• **EXERCISE TASK**:
Below this line is a set of entries; quote exactly the lines from the line that contains "Continue the Blender" to the line that contains "and russet undergrowth", both lines included.
-- BEGIN ROWS --
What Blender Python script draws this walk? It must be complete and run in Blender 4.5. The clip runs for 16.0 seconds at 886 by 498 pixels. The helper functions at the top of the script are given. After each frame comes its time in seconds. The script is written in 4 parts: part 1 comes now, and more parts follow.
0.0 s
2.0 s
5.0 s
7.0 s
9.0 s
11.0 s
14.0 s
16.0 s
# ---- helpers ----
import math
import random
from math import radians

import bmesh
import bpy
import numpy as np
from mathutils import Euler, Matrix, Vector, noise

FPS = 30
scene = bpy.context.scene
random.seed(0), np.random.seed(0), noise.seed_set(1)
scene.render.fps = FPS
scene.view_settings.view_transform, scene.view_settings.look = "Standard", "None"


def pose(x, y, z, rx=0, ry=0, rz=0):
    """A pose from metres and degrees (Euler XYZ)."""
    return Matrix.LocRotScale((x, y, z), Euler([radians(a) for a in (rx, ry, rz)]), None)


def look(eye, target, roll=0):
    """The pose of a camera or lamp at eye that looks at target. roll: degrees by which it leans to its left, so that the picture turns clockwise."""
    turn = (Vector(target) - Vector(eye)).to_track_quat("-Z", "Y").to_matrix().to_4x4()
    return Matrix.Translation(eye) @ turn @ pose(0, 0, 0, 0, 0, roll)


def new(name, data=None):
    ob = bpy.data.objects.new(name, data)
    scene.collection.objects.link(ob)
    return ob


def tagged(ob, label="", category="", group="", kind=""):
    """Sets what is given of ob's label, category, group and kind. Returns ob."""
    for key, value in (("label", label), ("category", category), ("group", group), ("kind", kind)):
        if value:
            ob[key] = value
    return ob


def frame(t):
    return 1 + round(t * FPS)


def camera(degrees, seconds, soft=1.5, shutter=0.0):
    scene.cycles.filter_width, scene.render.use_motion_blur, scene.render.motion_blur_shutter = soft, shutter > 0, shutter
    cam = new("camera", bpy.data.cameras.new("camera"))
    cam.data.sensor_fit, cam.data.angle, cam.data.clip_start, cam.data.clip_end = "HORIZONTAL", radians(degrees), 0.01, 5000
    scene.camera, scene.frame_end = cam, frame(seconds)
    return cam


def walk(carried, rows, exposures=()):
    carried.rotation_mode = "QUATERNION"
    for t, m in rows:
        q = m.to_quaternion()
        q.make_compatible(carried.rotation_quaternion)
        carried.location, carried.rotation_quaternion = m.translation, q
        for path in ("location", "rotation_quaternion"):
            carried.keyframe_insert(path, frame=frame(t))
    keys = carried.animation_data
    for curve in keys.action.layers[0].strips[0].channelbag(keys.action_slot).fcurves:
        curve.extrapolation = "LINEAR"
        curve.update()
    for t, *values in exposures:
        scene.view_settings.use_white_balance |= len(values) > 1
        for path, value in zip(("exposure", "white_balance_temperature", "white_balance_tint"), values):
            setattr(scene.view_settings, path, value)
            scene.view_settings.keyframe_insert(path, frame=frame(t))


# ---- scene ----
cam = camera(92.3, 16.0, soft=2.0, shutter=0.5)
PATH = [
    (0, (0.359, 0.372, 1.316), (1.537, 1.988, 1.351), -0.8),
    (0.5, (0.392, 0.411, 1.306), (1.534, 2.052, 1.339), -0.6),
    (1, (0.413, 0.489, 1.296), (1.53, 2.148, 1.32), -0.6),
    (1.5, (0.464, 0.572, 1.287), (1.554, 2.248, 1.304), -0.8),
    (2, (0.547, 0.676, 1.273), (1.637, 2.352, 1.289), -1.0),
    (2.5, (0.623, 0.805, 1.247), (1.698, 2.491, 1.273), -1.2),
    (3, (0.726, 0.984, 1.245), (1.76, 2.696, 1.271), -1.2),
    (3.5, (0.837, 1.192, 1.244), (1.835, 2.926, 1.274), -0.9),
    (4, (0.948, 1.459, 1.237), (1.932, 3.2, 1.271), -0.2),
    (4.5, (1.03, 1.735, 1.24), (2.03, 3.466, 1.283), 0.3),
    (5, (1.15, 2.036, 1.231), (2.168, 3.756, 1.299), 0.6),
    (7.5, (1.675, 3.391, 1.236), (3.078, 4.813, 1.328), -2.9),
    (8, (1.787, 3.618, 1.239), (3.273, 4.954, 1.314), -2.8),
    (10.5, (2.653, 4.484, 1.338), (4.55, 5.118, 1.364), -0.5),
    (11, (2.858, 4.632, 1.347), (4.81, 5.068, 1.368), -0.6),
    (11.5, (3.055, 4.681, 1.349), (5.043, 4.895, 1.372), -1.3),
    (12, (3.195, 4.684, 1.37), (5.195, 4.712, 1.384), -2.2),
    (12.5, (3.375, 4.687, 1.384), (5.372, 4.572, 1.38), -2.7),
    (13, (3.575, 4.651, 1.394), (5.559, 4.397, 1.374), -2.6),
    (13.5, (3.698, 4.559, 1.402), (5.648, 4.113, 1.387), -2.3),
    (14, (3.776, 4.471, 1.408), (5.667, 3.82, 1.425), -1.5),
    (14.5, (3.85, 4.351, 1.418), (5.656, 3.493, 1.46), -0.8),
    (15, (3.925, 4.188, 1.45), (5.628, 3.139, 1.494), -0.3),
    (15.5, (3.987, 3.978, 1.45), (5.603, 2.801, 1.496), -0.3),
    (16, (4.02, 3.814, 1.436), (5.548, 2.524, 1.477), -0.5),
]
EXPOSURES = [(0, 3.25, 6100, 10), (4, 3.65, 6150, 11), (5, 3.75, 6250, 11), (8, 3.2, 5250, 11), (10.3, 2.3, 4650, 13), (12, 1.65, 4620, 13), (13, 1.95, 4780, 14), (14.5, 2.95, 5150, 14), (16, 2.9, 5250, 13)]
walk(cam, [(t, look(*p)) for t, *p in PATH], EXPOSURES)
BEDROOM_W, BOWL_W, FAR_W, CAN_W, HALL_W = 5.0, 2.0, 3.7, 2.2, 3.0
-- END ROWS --
-- BEGIN ROWS --
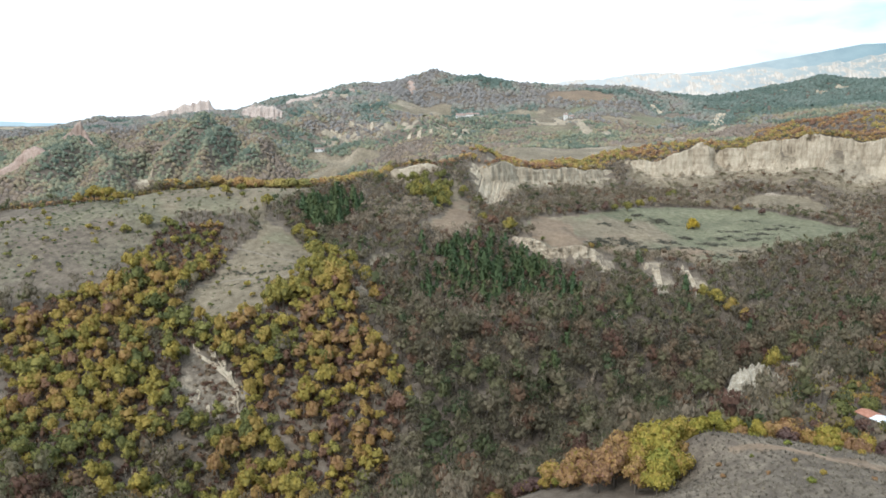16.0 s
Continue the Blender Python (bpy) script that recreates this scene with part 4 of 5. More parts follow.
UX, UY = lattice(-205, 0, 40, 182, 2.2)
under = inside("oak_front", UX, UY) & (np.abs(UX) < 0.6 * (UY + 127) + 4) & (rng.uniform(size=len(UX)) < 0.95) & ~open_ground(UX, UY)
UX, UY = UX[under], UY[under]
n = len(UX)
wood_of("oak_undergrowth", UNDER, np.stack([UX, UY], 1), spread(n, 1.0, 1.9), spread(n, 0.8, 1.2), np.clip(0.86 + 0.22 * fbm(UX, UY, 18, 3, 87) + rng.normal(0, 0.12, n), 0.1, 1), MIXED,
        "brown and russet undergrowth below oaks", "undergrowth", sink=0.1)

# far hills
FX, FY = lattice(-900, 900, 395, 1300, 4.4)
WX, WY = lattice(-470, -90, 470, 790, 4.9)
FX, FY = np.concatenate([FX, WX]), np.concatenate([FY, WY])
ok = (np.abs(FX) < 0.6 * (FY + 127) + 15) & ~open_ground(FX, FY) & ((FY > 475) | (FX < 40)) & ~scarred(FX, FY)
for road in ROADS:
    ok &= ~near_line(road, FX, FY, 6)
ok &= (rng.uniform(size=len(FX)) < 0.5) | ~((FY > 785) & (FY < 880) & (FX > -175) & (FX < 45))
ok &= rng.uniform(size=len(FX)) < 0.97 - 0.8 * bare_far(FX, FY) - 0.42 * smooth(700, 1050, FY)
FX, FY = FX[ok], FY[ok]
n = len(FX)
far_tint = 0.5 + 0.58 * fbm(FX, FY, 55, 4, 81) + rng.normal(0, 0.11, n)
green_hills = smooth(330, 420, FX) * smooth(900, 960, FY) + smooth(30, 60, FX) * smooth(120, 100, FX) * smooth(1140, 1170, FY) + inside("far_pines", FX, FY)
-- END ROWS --
• **ANSWER TO THIS TASK**:
Continue the Blender Python (bpy) script that recreates this scene with part 4 of 5. More parts follow.
UX, UY = lattice(-205, 0, 40, 182, 2.2)
under = inside("oak_front", UX, UY) & (np.abs(UX) < 0.6 * (UY + 127) + 4) & (rng.uniform(size=len(UX)) < 0.95) & ~open_ground(UX, UY)
UX, UY = UX[under], UY[under]
n = len(UX)
wood_of("oak_undergrowth", UNDER, np.stack([UX, UY], 1), spread(n, 1.0, 1.9), spread(n, 0.8, 1.2), np.clip(0.86 + 0.22 * fbm(UX, UY, 18, 3, 87) + rng.normal(0, 0.12, n), 0.1, 1), MIXED,
        "brown and russet undergrowth below oaks", "undergrowth", sink=0.1)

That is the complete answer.